The film barely offers an honest debate on caste-based reservation; instead the plot merely promotes private education, mixed with an unhealthy dose of charity, individual morality and traditionalism, writes SAQIB KHAN
Bollywood’s latest churn-out, Aarakshan, directed by Prakash Jha has raised furore in some parts of the country, with some State governments (namely, Uttar Pradesh, Punjab and Andhra Pradesh) going all out and deciding to ban the screening of the film, even demanding cuts in the film.
A film touted as one that dealt with issues surrounding OBC reservations, some argued that the film has portrayed certain caste groups in poor light. However, when you watch the film you'll find that this issue is hardly its centre-point and that there has been an attempt to balance both sides of the argument in the limited space provided to the subject of reservation in the film (with more space provided to the anti-reservationist standpoint or view, brought out subtly). Basically, Aarakshan offers the story of a personal battle to reform the education system, where the approach and solutions presented are rather problematic.
Firstly, the title of the film is not justified by the film's plot and story. It is only in the first half of the film that the issue of reservation is directly dealt with. Even there it can be seen that there has been attempt to balance both sides of the argument in which the anti-reservationist standpoint has been somewhat given more space.
Yes, if we take into account the main characters of the film, there are more numbers of them against/who raise doubts about the reservation policy, and seem to express concern for “meritorious students”. So right from the staunch anti-reservationist vice-principal (Manoj Bajpai, who later becomes principal of the college), the lead actress (Deepika Padukone), anti-reservation youth led by the college student (Prateik Babbar) to the mother of lead actress; the list of characters who take an anti-reservation stance is long. This approach also seems to be the reason for depicting an upper caste meritorious student “suffering because of reservation” (the one who speaks in formal Hindi!). Meanwhile one of the main protagonists of the film, the principal of the private college (Amitabh Bachchan), can be at best said to keep a fairly apolitical stance, s one who only upholds and is concerned with tradition and discipline.
In the second half, Aarakshan meanders into what can be termed at best as the story of a personal battle. Though it does talk about the mushrooming of private coaching centres, the issue of reservation takes a backseat and the personal charisma of the ousted principal (Amitabh) becomes the focus. So there is a renewed attempt to reform the education system (in terms of free coaching and helping of students), but what we get to see are acts of charity, moral goodness of oneself and discipline with a strong flavour of traditionalism (seen in repeated scenes of touching of feet, unquestionable authority of parents over children, starting of classes in cowshed, etc.)
Given the college portrayed in the film is one run by a Private Trust, predictably, there is no attempt to talk about issues such as public education and the role of the state in ensuring education and coaching (if needed) for all. So what we get to see in the end is one set of private institutions being replaced by another private body led by the charismatic ex-principal (Bachchan).
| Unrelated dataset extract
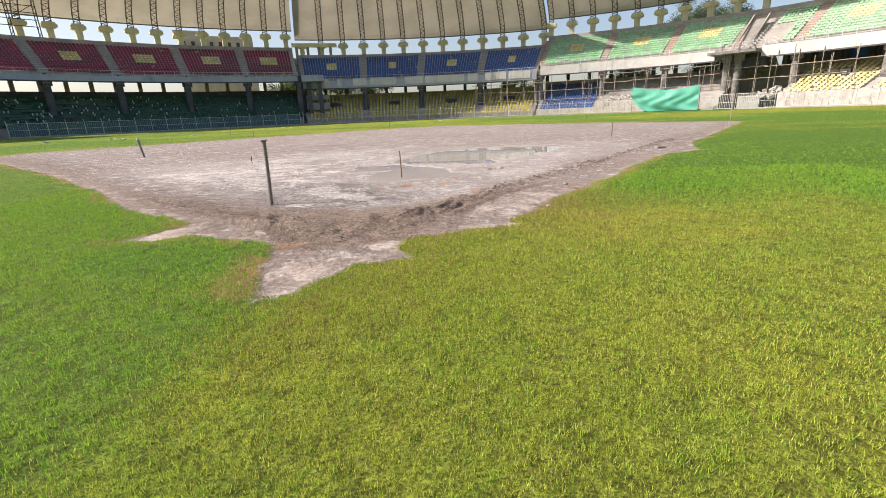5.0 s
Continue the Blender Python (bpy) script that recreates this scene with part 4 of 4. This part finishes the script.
def peg(name, label, x, y, h, r, lean, mat, cap=None):
    ob = thing(name, label, "peg" if h < 1.5 else "pole")
    ob.location = (x, y, 0)
    s = Soup()
    m = 6
    for i in range(m):
        a, b = -0.2 + (h + 0.2) * i / m, -0.2 + (h + 0.2) * (i + 1) / m
        s.rod((lean[0] * max(a, 0), lean[1] * max(a, 0), a), (lean[0] * max(b, 0), lean[1] * max(b, 0), b), r * (1 + 0.06 * (i % 2)), 9)
    s.done("shaft", mat, ob, smooth=False)
    if cap:
        s = Soup()
        s.rod((lean[0] * h, lean[1] * h, h), (lean[0] * h, lean[1] * h, h + 0.07), r * 1.5, 9, r * 1.1)
        s.done("cap", cap, ob)
    return ob


peg("iron_peg", "thin rusty iron rod standing in the puddle", -0.95, 16.39, 0.575, 0.0115, (-0.03, 0.02), RUST)
peg("stump_post", "short broken wooden post with a pale cap", -13.3, 25.65, 0.74, 0.042, (-0.16, 0.0), POST_PAINT, WHITE_PAINT)
peg("iron_peg", "short thin iron rod stuck in dry clay", -6.4, 20.9, 0.24, 0.012, (0.02, 0), RUST)
peg("marker_pole", "slim pale pole standing at the plot's corner", 20.1, 41.2, 1.85, 0.035, (0.04, 0), SCAFFOLD)
peg("marker_pole", "slim dark pole standing on the plot's edge", -25.7, 31.25, 1.85, 0.03, (-0.05, 0), STEEL_DARK)
for x, y, h in ((7.4, 28.1, 0.66), (11.6, 48.3, 0.7), (-15.7, 41.9, 0.5), (-7.4, 57.6, 1.2), (2.8, 55.6, 0.6), (-2.0, 56.9, 0.7), (-19.8, 46.5, 0.7)):
    peg("iron_peg", "thin iron rod marking the clay plot", x, y, h, 0.018, (0.03, 0.0), STEEL_DARK)


# ---- stones, clods and straw ----
def lump_mesh(size, seed, flat=0.6):
    bm = bmesh.new()
    bmesh.ops.create_icosphere(bm, subdivisions=2, radius=size)
    for v in bm.verts:
        v.co *= 1 + 0.35 * noise.noise(v.co / size * 1.3 + Vector((seed, 0, 0)))
        v.co.z = v.co.z * flat + size * flat * 0.5
    return bm


for x, y, sz in ((2.25, 14.52, 0.05), (1.6, 12.6, 0.035)):
    ob = part("stone", lump_mesh(sz, x), STONE, label="small rounded pale stone lying on the bare strip", smooth=True)
    ob.location = (x, y, gz(x, y))
    tagged(ob, category="stone", group="stones")
s = Soup()
s.box(pose(0, 0, 0, 4, 3, 20), 0.34, 0.13, 0.06)
s.box(pose(0.28, -0.05, 0, -8, 6, -35), 0.12, 0.1, 0.05)
ob = s.done("broken_brick", STONE)
ob.location = (6.65, 21.0, gz(6.65, 21.0))
tagged(ob, "broken pale brick lying beside the turf", "brick")
for x, y, sz in ((1.08, 17.25, 0.055), (1.37, 17.37, 0.05), (1.2, 17.3, 0.03), (0.58, 18.62, 0.07)):
    ob = part("clod", lump_mesh(sz, x * 3, 0.4), CLOD, smooth=False)
    ob.location = (x, y, gz(x, y))
    tagged(ob, "dark crumbled soil clod with straw on wet clay", "clod", "clods")


def straw_heap(name, label, x, y, rx, ry, count, seed):
    rng = random.Random(seed)
    v, f = [], []
    for _ in range(count):
        w, d = rng.uniform(0, 2 * math.pi), math.sqrt(rng.random()) * rng.uniform(0.5, 1)
        px, py = rx * d * math.cos(w), ry * d * math.sin(w)
        ln, wd, t = rng.uniform(0.006, 0.02), rng.uniform(0.0015, 0.004), rng.uniform(0, math.pi)
        c, s_ = math.cos(t), math.sin(t)
        z0, z1 = rng.uniform(0.002, 0.008), rng.uniform(0.002, 0.012)
        k = len(v)
        v += [(px - c * ln - s_ * wd, py - s_ * ln + c * wd, z0), (px - c * ln + s_ * wd, py - s_ * ln - c * wd, z0), (px + c * ln + s_ * wd, py + s_ * ln - c * wd, z1), (px + c * ln - s_ * wd, py + s_ * ln + c * wd, z1), (px, py, max(z0, z1) + wd)]
        f += [(k, k + 1, k + 4), (k + 1, k + 2, k + 4), (k + 2, k + 3, k + 4), (k + 3, k, k + 4), (k, k + 3, k + 2, k + 1)]
    ob = mesh_object(name, v, f, STRAW)
    ob.location = (x, y, gz(x, y))
    return tagged(ob, label, "straw", "straw litter", "stuff")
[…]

This emphasis on charisma also plays a key role in ‘change of heart’ among sections of population which help him to finally win his personal battle against the unscrupulous principal (Bajpai) and also succeed in his effort to reform the education system.
To sum up, it can be said that the title Aarakshan seems to be quite misleading as the film is fairly removed from the issue; at best it just touches it from a very superficial standpoint and reiterates the often-repeated arguments propounded by the anti-reservationist lobby in recent times.
The film's approach to reform the education system is also quite problematic. This is the approach where moral dimensions, charity and personal integrity of an individual play a key role. Added to this is the fact that what this change stands for: another private educational body.
Thus, in the garb of reservation, what Aarakshan depicts is a miniscule discussion of the core issue with - subtly - more space to anti-reservationist position; and what instead it strongly puts forth and promotes, as a solution, is a private education system laced with charity and moral righteousness of an individual, mixed of course with traditionalism.